Jeff Gamso, a criminal defense attorney (and former English professor!) in Toledo, Ohio who writes a terrific blog, Gamso for the Defense, takes a much more nuanced approach to the study in his post, “Blessed are the Oddsmakers.” First, it’s important to note the difference between criminal defense and civil litigation. As Gamso reminds his readers, in his practice, “[m]ost trials result in guilty verdicts. But most cases aren’t tried; they’re resolved by pleas of one sort or another.” It reminds me of what a friend of mine, a public defender, once told my class in response to the question “what’s the hardest part of your job?” He answered, “Losing 95% of my cases.”

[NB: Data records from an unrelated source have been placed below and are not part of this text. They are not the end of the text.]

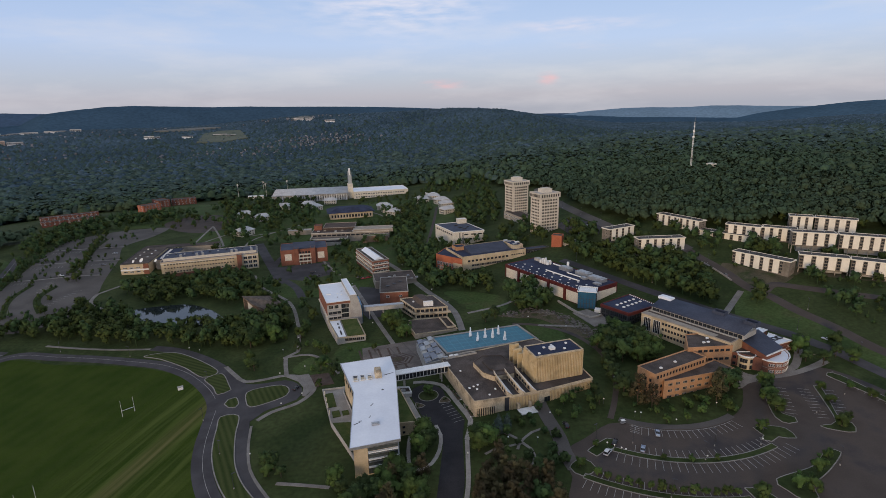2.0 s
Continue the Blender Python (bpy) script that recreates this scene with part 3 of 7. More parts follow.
footpath([(-73.1, 435.0), (-100.4, 487.9), (-109.6, 541.8), (-83.9, 551.1), (-53.1, 543.3)], 2.6)
footpath([(-119.2, 623.0), (-88.4, 617.0), (-62.1, 636.3), (-67.9, 678.8), (-95.6, 718.8)], 2.6)
footpath([(-210, 575), (-180, 600), (-160, 640)], 2.5)
footpath([(-190, 520), (-195, 560), (-180, 600)], 2.5)

ribbon("asphalt_path", [(2.4, 704.3), (1.7, 621.4), (-0.1, 550.1), (-2.1, 494.6)], 3.2, OLD_ASPHALT, "dark asphalt walk between rows of trees", "path", 0.14, 0.3)
ribbon("asphalt_path", [(60, 309), (75, 305), (92, 292), (103, 270), (104, 245), (98, 225), (92, 211)], 2.6, OLD_ASPHALT, "dark asphalt footpath round the theatre lawn", "path", 0.14, 0.3)
sheet("earth_bank", refine([(50, 323), (62, 322), (80, 324), (90, 314), (97, 300), (105, 293), (101, 285), (92, 292), (85, 304), (76, 314), (64, 317)], 3, True), EARTH, "bare brown bank strewn with rocks", "ground", 0.08, 0.3, 5)

# drive and turning circle between the white-roofed hall and the theatre
DRIVE = refine([(2.2, 237), (3.6, 242.6), (8, 245.6), (14, 244.2), (18.2, 240.0), (19.2, 235), (21.2, 230), (25, 221.5), (28.4, 213.5), (27.6, 207), (27.2, 200), (27.4, 186), (27.2, 172), (24, 150), (17, 110), (7, 110), (13.5, 145), (16.4, 162), (17.6, 175), (18.3, 188), (19.0, 199), (17.2, 207), (12.0, 212.5), (8.0, 221), (5.6, 228.5)], 4, True)
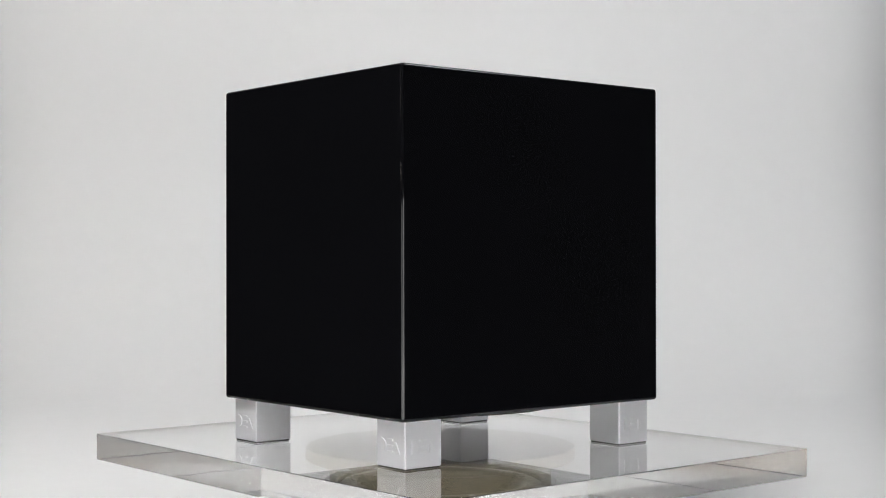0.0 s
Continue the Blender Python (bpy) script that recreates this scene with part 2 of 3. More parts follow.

But Gamso reminds us that pleas, the criminal analog to a civil settlement, is a strategic move made with the best possible` estimation of likelihood of success at trial, an estimation by no means easy to make:
The idea of the plea is that it’s a compromise because trials are problematic. They’re a lot of work and they are, ultimately, uncertain. Anyone who’s been at this for a while can tell you that juries and judges sometimes surprise. We win (whatver that means) some cases we should lose. We lose (whatever that means) some cases we should win. The jury, the judge, the world sometimes just gets it wrong.
Accordingly, the decision to accept an offer from the other side is a complicated combination of prediction of an uncertain future, the ability to convey the relevant information to the client, the other side’s own predictions and resulting offer (if any), the client’s own inclinations and decision (it is his decision), and the adversary’s response to the client’s decision.
Perhaps most importantly, however, it’s fundamental to any effective legal representation to understand that lawsuits and prosecutions are not binary, win/loss situations. Overcoming binary thinking is, in fact, one of the most important and difficult tasks in teaching first year law students. It’s difficult enough to get students to understand that the outcome of a case is the only thing that matters to a client, but then also to get them to realize that the result is usually a whole lot more complicated matter than merely stating that the plaintiff or defendant won or lost. (And it’s a shame that Remedies is one of the most neglected courses in law schools these days.) Let’s get this straight: Exxon won the litigation which resulted in it paying over $500 million in punitive damages. Or, as Gamso so pungently puts it in connection with criminal defense:
[David] Dow tells of Van Orman, an innocent man on death row. He simply didn’t commit the crime. He’s also got mental retardation. Dow proves the retardation and gets him off the row. Now the innocent man will do life in prison. “But I’m a death-penalty lawyer and Van Orman won’t get executed, so I count it as a victory. One of my clients committed suicide a week before his execution. That’s a victory. Another died of AIDS. A victory.”
You bet. I had a client who died of hepatitis right after I filed the papers asking the U.S. Supreme Court to hear the case. He died before the state had a chance to reply, certainly before the Court ruled. That goes down as a win. That’s how it works when you’re doing death penalty defense. Whenever the government doesn’t murder your client, you’ve got a win.
All of which is a way of saying that in this business, winning often isn’t an all-or-nothing proposition. Confession suppressed? Win. Even if the drugs aren’t suppressed? Yep. Just not a complete win.
•Get some of the charges dismissed? Win. Even if the client’s found guilty of some things? Yep. Just not a complete win.
•Get a five year sentence? Win if the client might have gotten 8. Or 50.
•LWOP? Win if the alternative was death.
•Continuance? Hung jury? Wins. Even if they’re only temporary. (The old line is that a continuance is as good as an acquittal – it just doesn’t last as long.)
•Client goes home after a not guilty verdict? Big Win.
And on it goes.
The key isn’t that what counts as a win depends. The key is that you need to have a sense of things. (emphasis added)
Yes, the key is to have a sense of things. A win is getting the best outcome the circumstances permit you to get for a client. Do human beings tend to be overconfident in their predictions? Cognitive science establishes that does indeed seem to be the case, and as a lawyer you ought to be aware of it, and you ought to be aware that your adversary shares the same bias, and you ought to be aware of the risks associated with going to trial, and you ought to be aware of your client’s fears and desires and his ability to deal with risk and loss. You need to have a sense of an infinite number of things, and the better your sense of these things is and the better you are at communicating them to your client, the better you will be as a lawyer and the better the outcomes you will produce. Will you be able to tally those outcomes as wins and losses? Only if you have a very flexible understanding of what constitutes a win or a loss.